**Set task:** Filter the records below down to lines containing "More".

--- begin ---

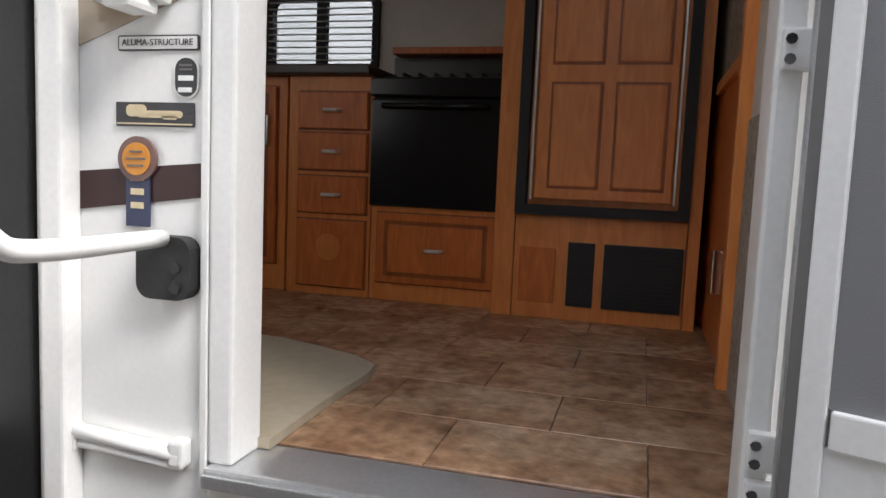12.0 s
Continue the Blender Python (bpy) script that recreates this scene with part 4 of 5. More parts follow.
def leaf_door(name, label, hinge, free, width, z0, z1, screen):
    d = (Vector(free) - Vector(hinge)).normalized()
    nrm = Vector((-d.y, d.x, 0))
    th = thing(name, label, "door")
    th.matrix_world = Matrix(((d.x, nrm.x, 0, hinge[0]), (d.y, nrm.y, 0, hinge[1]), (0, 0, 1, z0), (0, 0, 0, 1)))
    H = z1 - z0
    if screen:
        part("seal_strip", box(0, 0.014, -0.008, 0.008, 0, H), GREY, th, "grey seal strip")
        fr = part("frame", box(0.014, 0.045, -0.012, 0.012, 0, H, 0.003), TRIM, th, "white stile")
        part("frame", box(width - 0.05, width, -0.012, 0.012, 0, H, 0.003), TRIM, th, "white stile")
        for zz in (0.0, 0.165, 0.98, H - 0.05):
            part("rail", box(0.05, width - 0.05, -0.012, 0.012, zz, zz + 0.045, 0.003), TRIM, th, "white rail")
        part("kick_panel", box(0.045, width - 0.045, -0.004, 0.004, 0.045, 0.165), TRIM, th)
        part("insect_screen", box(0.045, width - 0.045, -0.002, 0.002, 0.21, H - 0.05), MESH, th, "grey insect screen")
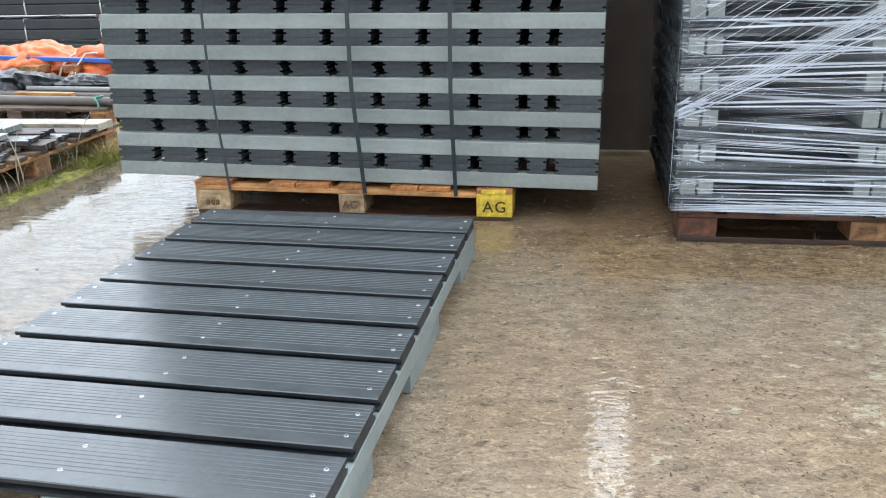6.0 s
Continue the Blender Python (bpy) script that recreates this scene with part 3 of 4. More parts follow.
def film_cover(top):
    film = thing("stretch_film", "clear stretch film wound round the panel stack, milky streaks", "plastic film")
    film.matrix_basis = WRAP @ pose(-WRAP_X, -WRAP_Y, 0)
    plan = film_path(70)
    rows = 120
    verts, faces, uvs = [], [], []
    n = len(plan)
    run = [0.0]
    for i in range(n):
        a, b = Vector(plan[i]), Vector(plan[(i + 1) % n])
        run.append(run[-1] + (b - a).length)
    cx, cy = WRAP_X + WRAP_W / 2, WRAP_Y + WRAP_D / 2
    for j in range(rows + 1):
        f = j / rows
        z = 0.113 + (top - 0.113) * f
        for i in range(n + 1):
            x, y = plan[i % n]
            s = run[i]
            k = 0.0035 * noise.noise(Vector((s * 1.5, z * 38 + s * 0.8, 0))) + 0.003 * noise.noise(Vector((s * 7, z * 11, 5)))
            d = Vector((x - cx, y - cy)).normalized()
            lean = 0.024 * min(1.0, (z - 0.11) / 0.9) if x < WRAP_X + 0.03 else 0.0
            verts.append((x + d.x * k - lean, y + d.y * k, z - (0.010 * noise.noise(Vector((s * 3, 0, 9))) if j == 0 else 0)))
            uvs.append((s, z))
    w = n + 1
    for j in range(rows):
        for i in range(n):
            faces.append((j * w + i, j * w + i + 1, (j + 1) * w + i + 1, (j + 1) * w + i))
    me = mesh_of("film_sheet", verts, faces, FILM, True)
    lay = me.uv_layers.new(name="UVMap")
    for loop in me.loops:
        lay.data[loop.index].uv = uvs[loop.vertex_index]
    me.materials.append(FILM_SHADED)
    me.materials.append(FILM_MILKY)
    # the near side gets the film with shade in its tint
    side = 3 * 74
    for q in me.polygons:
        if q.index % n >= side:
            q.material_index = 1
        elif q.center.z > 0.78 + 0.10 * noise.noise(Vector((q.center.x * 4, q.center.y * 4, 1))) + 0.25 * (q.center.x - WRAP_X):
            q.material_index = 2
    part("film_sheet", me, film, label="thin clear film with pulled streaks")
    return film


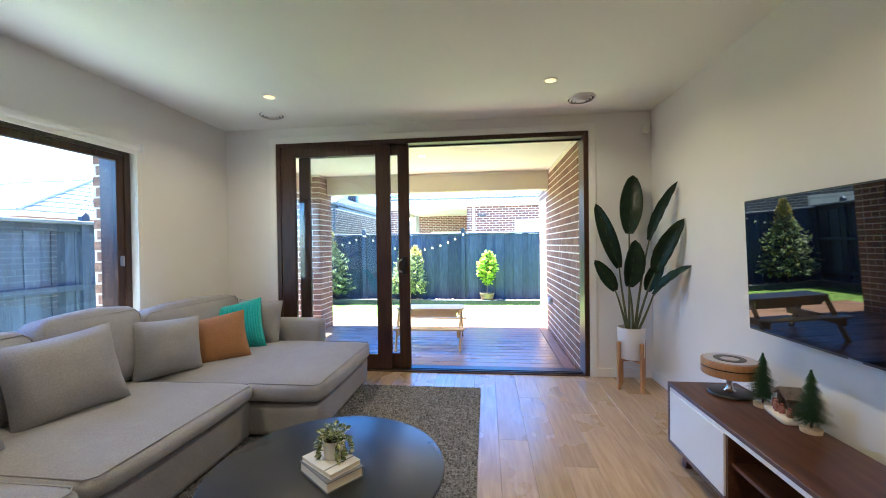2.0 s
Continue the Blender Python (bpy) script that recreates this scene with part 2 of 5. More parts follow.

--- end ---

**Answer:**
Continue the Blender Python (bpy) script that recreates this scene with part 4 of 5. More parts follow.
Continue the Blender Python (bpy) script that recreates this scene with part 3 of 4. More parts follow.
Continue the Blender Python (bpy) script that recreates this scene with part 2 of 5. More parts follow.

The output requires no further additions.